» **Exercise**
Output the material beneath this task exactly, images excluded.

◆ ◆ ◆ ◆

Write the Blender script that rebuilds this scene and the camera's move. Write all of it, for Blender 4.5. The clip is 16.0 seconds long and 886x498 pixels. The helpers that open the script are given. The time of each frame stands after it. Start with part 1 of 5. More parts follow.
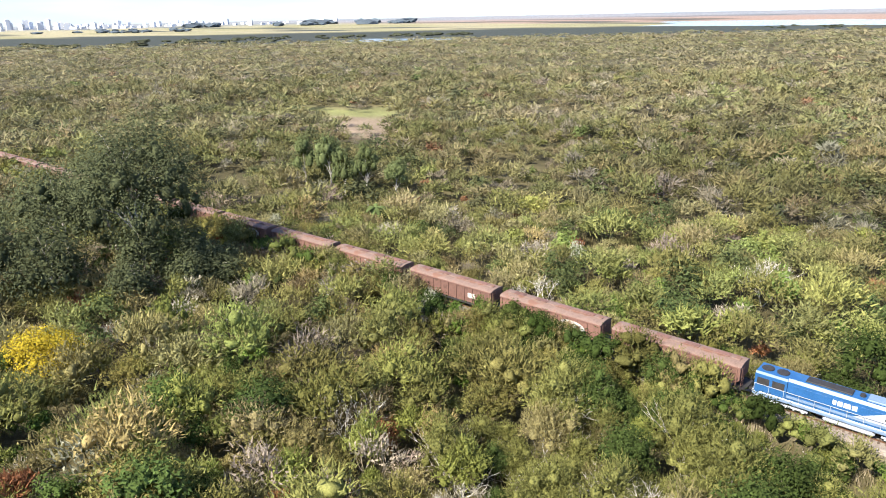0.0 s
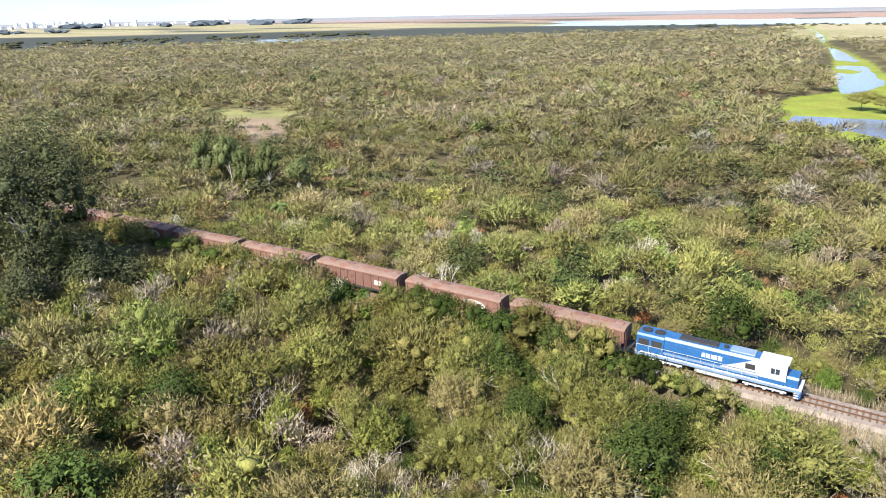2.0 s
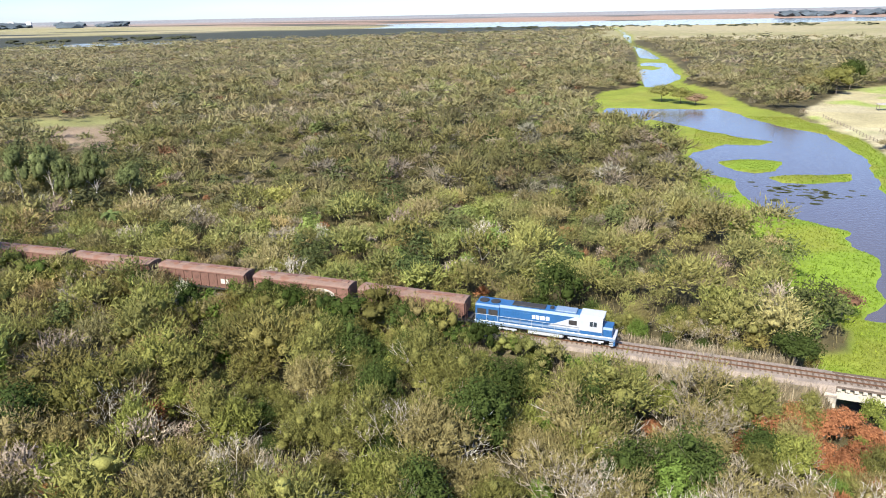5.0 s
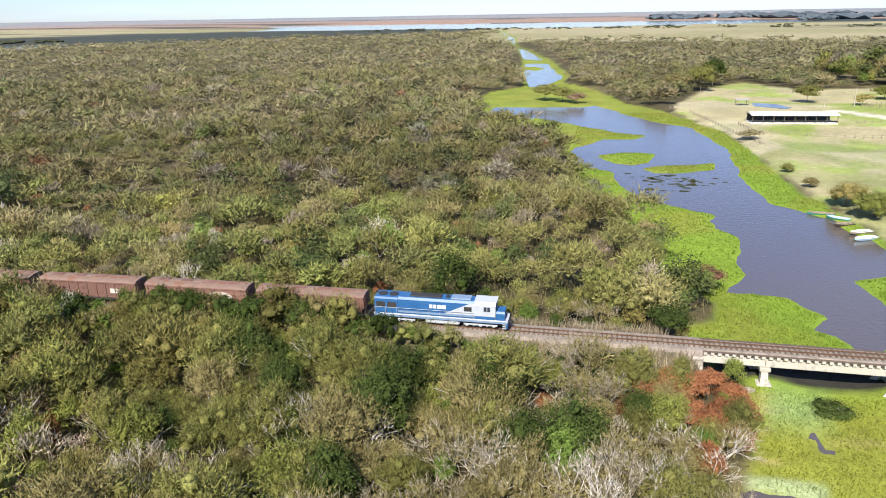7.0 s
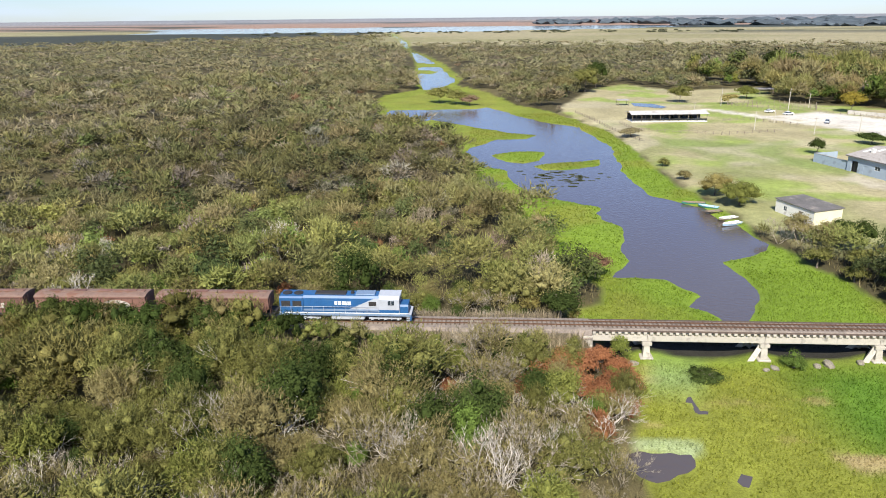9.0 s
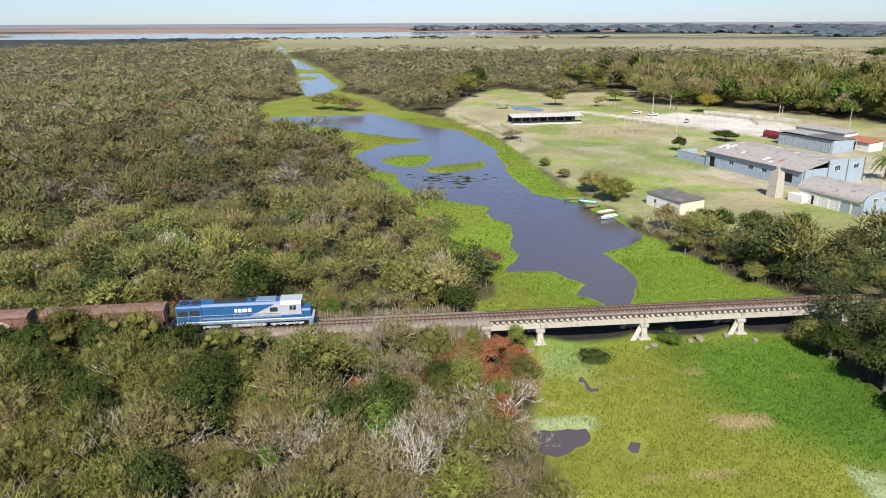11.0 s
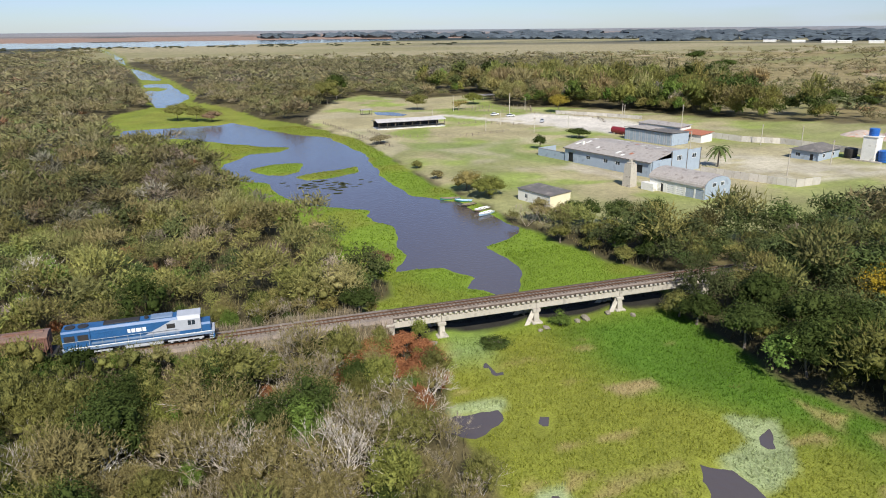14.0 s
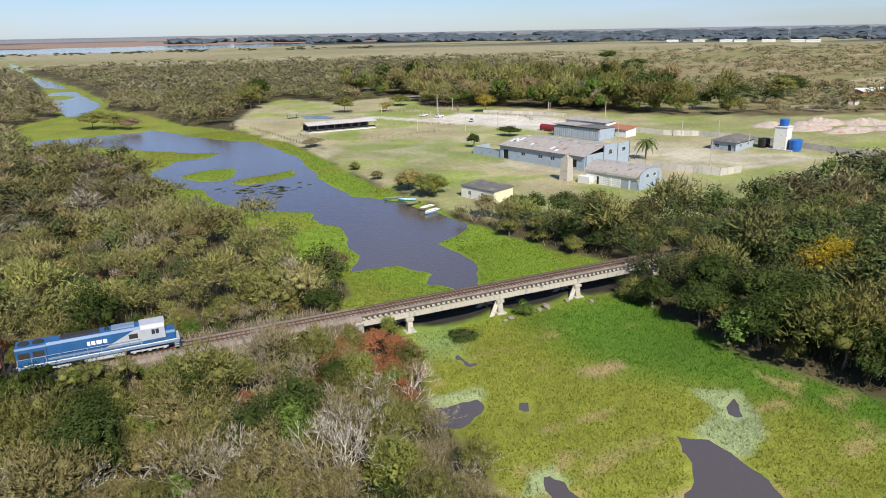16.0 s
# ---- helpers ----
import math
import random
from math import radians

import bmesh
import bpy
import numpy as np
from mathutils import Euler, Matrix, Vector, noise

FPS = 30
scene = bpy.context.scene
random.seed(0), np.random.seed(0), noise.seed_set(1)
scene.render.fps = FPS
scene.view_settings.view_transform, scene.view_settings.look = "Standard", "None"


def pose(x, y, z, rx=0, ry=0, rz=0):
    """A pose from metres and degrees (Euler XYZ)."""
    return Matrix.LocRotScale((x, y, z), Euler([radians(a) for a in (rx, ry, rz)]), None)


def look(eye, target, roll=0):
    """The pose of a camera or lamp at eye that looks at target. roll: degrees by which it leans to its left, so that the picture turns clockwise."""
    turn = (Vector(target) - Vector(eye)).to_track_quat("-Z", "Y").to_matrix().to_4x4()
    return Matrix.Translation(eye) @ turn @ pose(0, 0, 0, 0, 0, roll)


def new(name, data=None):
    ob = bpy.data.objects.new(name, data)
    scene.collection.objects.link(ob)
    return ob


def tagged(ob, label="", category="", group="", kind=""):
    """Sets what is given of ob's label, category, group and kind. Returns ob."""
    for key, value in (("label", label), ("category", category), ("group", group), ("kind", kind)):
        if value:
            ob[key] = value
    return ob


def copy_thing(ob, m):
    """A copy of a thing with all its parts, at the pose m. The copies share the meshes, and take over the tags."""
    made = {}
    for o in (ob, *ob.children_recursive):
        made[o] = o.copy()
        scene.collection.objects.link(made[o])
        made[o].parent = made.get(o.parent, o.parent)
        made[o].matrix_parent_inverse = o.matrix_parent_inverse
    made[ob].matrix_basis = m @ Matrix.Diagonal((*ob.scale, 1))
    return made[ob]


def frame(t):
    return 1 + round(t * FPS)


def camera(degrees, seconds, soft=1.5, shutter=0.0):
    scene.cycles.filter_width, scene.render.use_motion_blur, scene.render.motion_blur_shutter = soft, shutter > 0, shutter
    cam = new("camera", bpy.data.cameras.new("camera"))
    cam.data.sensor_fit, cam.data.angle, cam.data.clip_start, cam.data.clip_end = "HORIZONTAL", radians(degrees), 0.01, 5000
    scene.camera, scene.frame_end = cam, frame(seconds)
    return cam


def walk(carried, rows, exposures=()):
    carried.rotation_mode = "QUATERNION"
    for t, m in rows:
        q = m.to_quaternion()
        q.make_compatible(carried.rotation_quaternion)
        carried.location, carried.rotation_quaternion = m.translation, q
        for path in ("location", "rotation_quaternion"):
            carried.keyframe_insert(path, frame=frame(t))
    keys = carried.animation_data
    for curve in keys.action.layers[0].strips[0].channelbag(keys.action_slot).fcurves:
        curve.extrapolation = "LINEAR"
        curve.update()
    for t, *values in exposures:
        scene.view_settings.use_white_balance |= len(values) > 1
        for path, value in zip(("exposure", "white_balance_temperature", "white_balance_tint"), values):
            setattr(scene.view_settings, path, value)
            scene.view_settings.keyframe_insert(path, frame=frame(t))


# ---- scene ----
cam = camera(65.8, 16.0, soft=1.0)
PATH = [
    (0, (-7.258, -68.708, 44.502), (-8.541, -67.316, 43.855), -1.2),
    (0.5, (-6.392, -69.714, 44.481), (-7.629, -68.282, 43.833), -1.2),
    (1, (-5.484, -70.659, 44.429), (-6.671, -69.185, 43.781), -1.2),
    (1.5, (-4.788, -71.401, 44.36), (-5.917, -69.883, 43.71), -1.2),
    (2, (-4.092, -72.019, 44.162), (-5.162, -70.46, 43.511), -1.2),
    (2.5, (-3.562, -72.65, 44.039), (-4.571, -71.05, 43.387), -1.2),
    (3, (-3.05, -73.313, 43.986), (-3.995, -71.676, 43.332), -1.2),
    (3.5, (-2.529, -74.003, 43.926), (-3.411, -72.331, 43.272), -1.2),
    (4, (-2.056, -74.642, 43.738), (-2.874, -72.938, 43.085), -1.2),
    (6.5, (-0.149, -78.221, 43.538), (-0.621, -76.39, 42.886), -1.0),
    (7, (0.07, -78.939, 43.508), (-0.331, -77.091, 42.857), -1.0),
    (7.5, (0.318, -79.803, 43.525), (-0.013, -77.941, 42.875), -0.9),
    (8, (0.35, -80.548, 43.514), (0.092, -78.674, 42.866), -0.8),
    (8.5, (0.434, -81.423, 43.561), (0.247, -79.54, 42.913), -0.7),
    (9, (0.523, -82.29, 43.543), (0.406, -80.4, 42.898), -0.6),
    (11.5, (-1.448, -85.361, 43.638), (-1.154, -83.485, 43.01), -0.2),
    (12, (-2.172, -85.754, 43.646), (-1.793, -83.893, 43.02), -0.2),
    (12.5, (-3.066, -86.102, 43.541), (-2.619, -84.254, 42.919), -0.2),
    (13, (-3.916, -86.248, 43.524), (-3.417, -84.413, 42.904), -0.3),
    (13.5, (-4.954, -86.357, 43.463), (-4.407, -84.535, 42.846), -0.4),
    (14, (-6.068, -86.329, 43.365), (-5.473, -84.521, 42.749), -0.5),
    (14.5, (-7.367, -86.155, 43.175), (-6.72, -84.365, 42.562), -0.7),
    (15, (-8.873, -85.859, 42.961), (-8.172, -84.089, 42.348), -0.8),
    (15.5, (-10.34, -85.514, 42.735), (-9.588, -83.764, 42.123), -0.9),
    (16, (-11.933, -84.914, 42.494), (-11.129, -83.187, 41.884), -1.0),
]
walk(cam, [(t, look(eye, target, roll)) for t, eye, target, roll in PATH],
     exposures=[(0.0, 1.44), (3.5, 1.30), (7.0, 0.96), (9.0, 0.76), (12.5, 0.44), (16.0, 0.38)])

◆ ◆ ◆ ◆

» **Finished exercise**
Write the Blender script that rebuilds this scene and the camera's move. Write all of it, for Blender 4.5. The clip is 16.0 seconds long and 886x498 pixels. The helpers that open the script are given. The time of each frame stands after it. Start with part 1 of 5. More parts follow.
0.0 s
2.0 s
5.0 s
7.0 s
9.0 s
11.0 s
14.0 s
16.0 s
# ---- helpers ----
import math
import random
from math import radians

import bmesh
import bpy
import numpy as np
from mathutils import Euler, Matrix, Vector, noise

FPS = 30
scene = bpy.context.scene
random.seed(0), np.random.seed(0), noise.seed_set(1)
scene.render.fps = FPS
scene.view_settings.view_transform, scene.view_settings.look = "Standard", "None"


def pose(x, y, z, rx=0, ry=0, rz=0):
    """A pose from metres and degrees (Euler XYZ)."""
    return Matrix.LocRotScale((x, y, z), Euler([radians(a) for a in (rx, ry, rz)]), None)


def look(eye, target, roll=0):
    """The pose of a camera or lamp at eye that looks at target. roll: degrees by which it leans to its left, so that the picture turns clockwise."""
    turn = (Vector(target) - Vector(eye)).to_track_quat("-Z", "Y").to_matrix().to_4x4()
    return Matrix.Translation(eye) @ turn @ pose(0, 0, 0, 0, 0, roll)


def new(name, data=None):
    ob = bpy.data.objects.new(name, data)
    scene.collection.objects.link(ob)
    return ob


def tagged(ob, label="", category="", group="", kind=""):
    """Sets what is given of ob's label, category, group and kind. Returns ob."""
    for key, value in (("label", label), ("category", category), ("group", group), ("kind", kind)):
        if value:
            ob[key] = value
    return ob


def copy_thing(ob, m):
    """A copy of a thing with all its parts, at the pose m. The copies share the meshes, and take over the tags."""
    made = {}
    for o in (ob, *ob.children_recursive):
        made[o] = o.copy()
        scene.collection.objects.link(made[o])
        made[o].parent = made.get(o.parent, o.parent)
        made[o].matrix_parent_inverse = o.matrix_parent_inverse
    made[ob].matrix_basis = m @ Matrix.Diagonal((*ob.scale, 1))
    return made[ob]


def frame(t):
    return 1 + round(t * FPS)


def camera(degrees, seconds, soft=1.5, shutter=0.0):
    scene.cycles.filter_width, scene.render.use_motion_blur, scene.render.motion_blur_shutter = soft, shutter > 0, shutter
    cam = new("camera", bpy.data.cameras.new("camera"))
    cam.data.sensor_fit, cam.data.angle, cam.data.clip_start, cam.data.clip_end = "HORIZONTAL", radians(degrees), 0.01, 5000
    scene.camera, scene.frame_end = cam, frame(seconds)
    return cam


def walk(carried, rows, exposures=()):
    carried.rotation_mode = "QUATERNION"
    for t, m in rows:
        q = m.to_quaternion()
        q.make_compatible(carried.rotation_quaternion)
        carried.location, carried.rotation_quaternion = m.translation, q
        for path in ("location", "rotation_quaternion"):
            carried.keyframe_insert(path, frame=frame(t))
    keys = carried.animation_data
    for curve in keys.action.layers[0].strips[0].channelbag(keys.action_slot).fcurves:
        curve.extrapolation = "LINEAR"
        curve.update()
    for t, *values in exposures:
        scene.view_settings.use_white_balance |= len(values) > 1
        for path, value in zip(("exposure", "white_balance_temperature", "white_balance_tint"), values):
            setattr(scene.view_settings, path, value)
            scene.view_settings.keyframe_insert(path, frame=frame(t))


# ---- scene ----
cam = camera(65.8, 16.0, soft=1.0)
PATH = [
    (0, (-7.258, -68.708, 44.502), (-8.541, -67.316, 43.855), -1.2),
    (0.5, (-6.392, -69.714, 44.481), (-7.629, -68.282, 43.833), -1.2),
    (1, (-5.484, -70.659, 44.429), (-6.671, -69.185, 43.781), -1.2),
    (1.5, (-4.788, -71.401, 44.36), (-5.917, -69.883, 43.71), -1.2),
    (2, (-4.092, -72.019, 44.162), (-5.162, -70.46, 43.511), -1.2),
    (2.5, (-3.562, -72.65, 44.039), (-4.571, -71.05, 43.387), -1.2),
    (3, (-3.05, -73.313, 43.986), (-3.995, -71.676, 43.332), -1.2),
    (3.5, (-2.529, -74.003, 43.926), (-3.411, -72.331, 43.272), -1.2),
    (4, (-2.056, -74.642, 43.738), (-2.874, -72.938, 43.085), -1.2),
    (6.5, (-0.149, -78.221, 43.538), (-0.621, -76.39, 42.886), -1.0),
    (7, (0.07, -78.939, 43.508), (-0.331, -77.091, 42.857), -1.0),
    (7.5, (0.318, -79.803, 43.525), (-0.013, -77.941, 42.875), -0.9),
    (8, (0.35, -80.548, 43.514), (0.092, -78.674, 42.866), -0.8),
    (8.5, (0.434, -81.423, 43.561), (0.247, -79.54, 42.913), -0.7),
    (9, (0.523, -82.29, 43.543), (0.406, -80.4, 42.898), -0.6),
    (11.5, (-1.448, -85.361, 43.638), (-1.154, -83.485, 43.01), -0.2),
    (12, (-2.172, -85.754, 43.646), (-1.793, -83.893, 43.02), -0.2),
    (12.5, (-3.066, -86.102, 43.541), (-2.619, -84.254, 42.919), -0.2),
    (13, (-3.916, -86.248, 43.524), (-3.417, -84.413, 42.904), -0.3),
    (13.5, (-4.954, -86.357, 43.463), (-4.407, -84.535, 42.846), -0.4),
    (14, (-6.068, -86.329, 43.365), (-5.473, -84.521, 42.749), -0.5),
    (14.5, (-7.367, -86.155, 43.175), (-6.72, -84.365, 42.562), -0.7),
    (15, (-8.873, -85.859, 42.961), (-8.172, -84.089, 42.348), -0.8),
    (15.5, (-10.34, -85.514, 42.735), (-9.588, -83.764, 42.123), -0.9),
    (16, (-11.933, -84.914, 42.494), (-11.129, -83.187, 41.884), -1.0),
]
walk(cam, [(t, look(eye, target, roll)) for t, eye, target, roll in PATH],
     exposures=[(0.0, 1.44), (3.5, 1.30), (7.0, 0.96), (9.0, 0.76), (12.5, 0.44), (16.0, 0.38)])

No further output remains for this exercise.